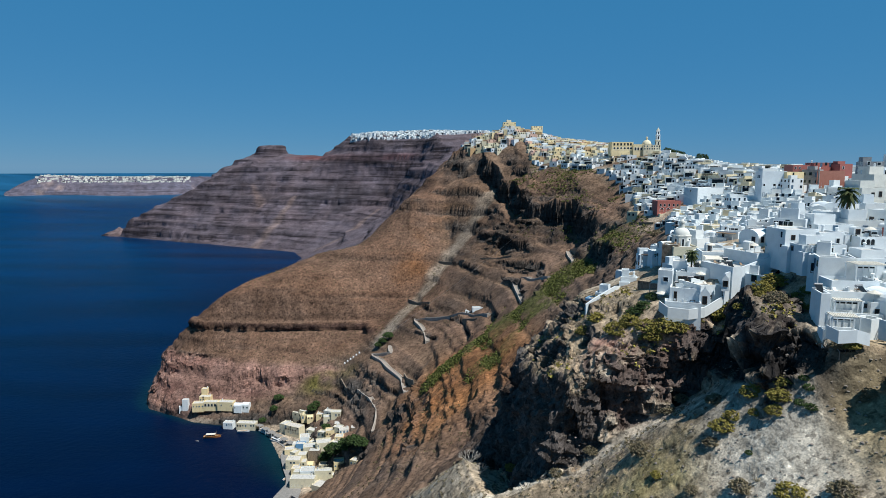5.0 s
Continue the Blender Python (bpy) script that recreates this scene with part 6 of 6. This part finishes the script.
def pool(x, y, z):
    base = new("swimming_pool")
    base.matrix_basis = pose(x, y, z, 0, 0, 15)
    part("surround", Shape().tray(-5, -4, -6, 5, 4, 0.9, 1.0, 0.5).mesh("surround", WHITE), base)
    part("water", Shape().box(-4, -3, 0.41, 4, 3, 0.62).mesh("water", POOL), base)
    return tagged(base, "bright blue pool in a white terrace by the sea", "pool")


CABIN = Shape().turned(0, 0, [(0.45, -0.75), (0.75, -0.4), (0.75, 0.35), (0.45, 0.75)], 10).mesh("cabin", BOAT_WHITE)
HANGER = Shape().box(-0.06, -0.06, 0.7, 0.06, 0.06, 1.9).mesh("hanger", METAL)


def cable_car(x, y, z):
    base = new("cable_car")
    base.location = (x, y, z)
    part("cabin", CABIN, base)
    part("hanger", HANGER, base)
    return tagged(base, "small white cable-car cabin hanging over the slope", "cable car", "cable cars")


def cable(a, b):
    s = Shape()
    for k in range(12):
        p, q = [Vector(a).lerp(Vector(b), (k + e) / 12) - Vector((0, 0, 26 * ((k + e) / 12) * (1 - (k + e) / 12))) for e in (0, 1)]
        s.tube(p, q, 0.06, 0.06, 4)
    return tagged(new("cable", s.mesh("cable", METAL)), "thin steel cable of the cable car", "cable")


def port_infill():
    """Small cream houses that fill the shelf of the port."""
    made = 0
    for _ in range(900):
        y = rnd.uniform(440, 552)
        x = rnd.uniform(-135, -50)
        z = ground_z(x, y)
        if z < 1.8 or z > 24 or any((x - a) ** 2 + (y - b) ** 2 < (3.4 + q) ** 2 for a, b, q in TAKEN) or x > -78 + 0.35 * (480 - y):
            continue
        TAKEN.append((x, y, 3.4))
        house_at(x, y, z, rnd.uniform(5, 9), rnd.uniform(5, 7.5), rnd.uniform(2.8, 5.2), rnd.choice((-25, 0, 10)), rnd.choice(("tray", "open", "tray", "vault")), rnd.choice((CREAM, CHALK, CREAM, YELLOW)), 1, 0.6, (0, 3), "small cream house packed behind the old port quay", "port houses")
        made += 1
        if made > 26:
            break


near_house(-143.1, 541.6, 4, 8.0, 9, 7.0, -25, "tray", CREAM, 2, 0.7, (0, 3))
near_house(-133.9, 534.1, 5, 15.3, 8, 7.0, -25, "tray", CREAM, 3, 0.7, (0, 3))
near_house(-134.8, 555.6, 9, 9.2, 8, 7.0, -25, "tray", CREAM, 2, 0.5, (0, 3))
near_house(-128.7, 554.6, 11, 8.7, 8, 7.0, -25, "tray", CREAM, 2, 0.5, (0, 3))
near_house(-134.0, 537.7, 3, 15.4, 6, 7.0, -25, "tray", CREAM, 1, 1, (0, 3))
near_house(-112.8, 495.6, 4, 9.6, 9, 7.0, 10, "tray", CREAM, 2, 0.5, (0, 3))
near_house(-120.3, 511.8, 5, 7.1, 8, 7.0, 10, "tray", WHITE, 1, 0.5, (0, 3))
near_house(-97.8, 491.5, 10, 16.8, 10, 7.0, 15, "open", CREAM, 2, 0.2, (0, 3))
near_house(-121.9, 504.5, 3, 7.5, 6, 5.9, 0, "tray", BLUE, 1, 0.6, (0, 3))
near_house(-120.9, 475.4, 2.5, 11.0, 9, 7.0, 0, "tray", CREAM, 2, 0.6, (0, 3))
near_house(-115.6, 482.9, 3, 6.7, 7, 7.0, 0, "tray", CREAM, 1, 0.6, (0, 3))
near_house(-116.7, 465.3, 2.5, 6.5, 7, 4.6, 0, "tray", YELLOW, 1, 0.6, (0, 3))
near_house(-106.2, 456.0, 3, 10.2, 8, 7.0, 5, "tray", WHITE, 2, 0.6, (0, 3))
near_house(-113.9, 455.9, 2.5, 4.7, 6, 6.3, 0, "tray", CREAM, 1, 0.6, (0, 3))
near_house(-107.2, 446.1, 2, 18.3, 8, 7.0, 0, "tray", CREAM, 1, 0.7, (0, 3))
near_house(-90.8, 433.6, 3, 10.9, 10, 7.0, -25, "tray", CREAM, 1, 0.3, (0, 3))
near_house(-93.1, 451.8, 8, 12.7, 5, 3.6, 5, "tray", CREAM, 1, 0.3, (0, 3))
near_house(-111.5, 470.1, 3, 3.5, 6, 7.0, 0, "tray", CREAM, 2, 0.6, (0, 3))
near_house(-106.0, 483.1, 6, 9.0, 6, 7.0, 0, "tray", STONE, 1, 0.3, (0, 3))
near_house(-90.4, 513.6, 16, 9.5, 7, 7.0, 5, "tray", STONE, 1, 0.6, (0, 3))
near_house(-72.7, 495.7, 20, 11.5, 7, 7.0, 5, "tray", STONE, 1, 0.6, (0, 3))
near_house(-233.1, 573.3, 13, 10.6, 7, 4.6, 5, "tray", YELLOW, 1, 0.8, (0, 3))
h = near_house(-221.3, 573.6, 14, 12.7, 7, 4.6, 0, "tray", YELLOW, 1, 0, (0, 3))
for k in range(4):
    opening(h, -4.5 + 3 * k, 0.6, 1.8, 2.6, "arch", 12.7, 7)
near_house(-206.3, 571.1, 15, 14.7, 7, 4.6, -5, "tray", YELLOW, 1, 0.7, (0, 3))
near_house(-229.8, 582.3, 16, 10.7, 6, 4.6, 0, "tray", YELLOW, 2, 0.5, (0, 3))
near_house(-232.8, 589.3, 21, 5.4, 5, 4.6, 0, "tray", YELLOW, 1, 0.4, (0, 3))
near_house(-194.0, 568.2, 14, 7.4, 6, 4.6, -5, "vault", WHITE, 1, 0.7, (0, 3))
near_house(-186.7, 568.2, 14, 6.3, 6, 5.2, -5, "vault", WHITE, 1, 0.6, (0, 3))
near_house(-249.2, 582.2, 10, 5.4, 4, 7.0, 0, "tray", WHITE, 1, 0.3, (0, 3))
near_house(-198.9, 554.9, 3, 9.2, 6, 3.2, -8, "tray", WHITE, 1, 0.7, (0, 3))
near_house(-181.9, 553.0, 3, 17.4, 7, 3.7, -5, "tray", CREAM, 1, 0.6, (0, 3))
port_infill()
canopy(-169.5, 549.8, 1.8, 6.5, 5.0, 3.0, -42)
canopy(-161.9, 542.2, 1.8, 6.5, 5.0, 3.0, -42)
canopy(-154.4, 534.8, 1.8, 6.5, 5.0, 3.0, -42)
canopy(-147.1, 527.6, 1.8, 6.5, 5.0, 3.0, -42)
canopy(-140.0, 520.6, 1.8, 6.5, 5.0, 3.0, -42)
canopy(-133.1, 513.7, 1.8, 6.5, 5.0, 3.0, -42)
canopy(-126.4, 507.0, 1.8, 6.5, 5.0, 3.0, -42)
quay([(-176, 560), (-154, 531), (-135, 508), (-137, 498), (-136, 492), (-128, 470), (-123, 458), (-121, 448), (-125, 430), (-126, 420), (-116, 416), (-113, 432), (-98, 420), (-76, 432), (-93, 484), (-122, 538), (-158, 583)])
boat(-207.2, 534.4, 15, 8, 'wooden', "varnished wooden excursion boat with mast and canopy")
boat(-183.4, 546.5, 11, 5, 'launch', "white motor launch on still water")
boat(-163.0, 544.2, 15, -35, 'ferry', "white passenger tender moored at the quay")
boat(-147.6, 525.4, 15, -35, 'ferry', "white passenger tender moored at the quay")
boat(-123.4, 459.5, 7, 60, 'small', "small white boat beside the quay")
boat(-217.1, 526.3, 3, 0, 'small', "tiny dinghy on the sea")
boat(-116.1, 440.8, 5.5, 70, 'small', "small open fishing boat in the inner basin")
boat(-113.9, 444.1, 5.5, 80, 'small', "small open fishing boat in the inner basin")
boat(-110.3, 439.2, 5.5, 75, 'small', "small open fishing boat in the inner basin")
boat(-112.2, 434.4, 5.5, 60, 'small', "small open fishing boat in the inner basin")
boat(-107.7, 442.5, 5.5, -80, 'small', "small open fishing boat in the inner basin")
boat(-107.2, 436.0, 5.5, -75, 'small', "small open fishing boat in the inner basin")
boat(-114.7, 431.3, 5.5, 80, 'small', "small open fishing boat in the inner basin")
boat(-108.0, 428.2, 5.5, 70, 'small', "small open fishing boat in the inner basin")
pool(-251.4, 585.6, 9.0)
cable_car(-87.8, 528.2, 69.9)
cable_car(-85.3, 528.5, 71.7)
cable_car(-82.8, 528.7, 73.5)
cable_car(-80.3, 528.9, 75.3)
cable_car(-77.8, 529.2, 77.1)
cable_car(-75.3, 529.4, 78.9)
cable((-92, 531, 66), (128, 643, 218))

• [EXERCISE DIRECTIONS]: Restate exactly, please, only the lines between the start of the data and the line containing "steel cable of", both ends included, skipping the pictures.

• [RESPONSE]:
5.0 s
Continue the Blender Python (bpy) script that recreates this scene with part 6 of 6. This part finishes the script.
def pool(x, y, z):
    base = new("swimming_pool")
    base.matrix_basis = pose(x, y, z, 0, 0, 15)
    part("surround", Shape().tray(-5, -4, -6, 5, 4, 0.9, 1.0, 0.5).mesh("surround", WHITE), base)
    part("water", Shape().box(-4, -3, 0.41, 4, 3, 0.62).mesh("water", POOL), base)
    return tagged(base, "bright blue pool in a white terrace by the sea", "pool")


CABIN = Shape().turned(0, 0, [(0.45, -0.75), (0.75, -0.4), (0.75, 0.35), (0.45, 0.75)], 10).mesh("cabin", BOAT_WHITE)
HANGER = Shape().box(-0.06, -0.06, 0.7, 0.06, 0.06, 1.9).mesh("hanger", METAL)


def cable_car(x, y, z):
    base = new("cable_car")
    base.location = (x, y, z)
    part("cabin", CABIN, base)
    part("hanger", HANGER, base)
    return tagged(base, "small white cable-car cabin hanging over the slope", "cable car", "cable cars")


def cable(a, b):
    s = Shape()
    for k in range(12):
        p, q = [Vector(a).lerp(Vector(b), (k + e) / 12) - Vector((0, 0, 26 * ((k + e) / 12) * (1 - (k + e) / 12))) for e in (0, 1)]
        s.tube(p, q, 0.06, 0.06, 4)
    return tagged(new("cable", s.mesh("cable", METAL)), "thin steel cable of the cable car", "cable")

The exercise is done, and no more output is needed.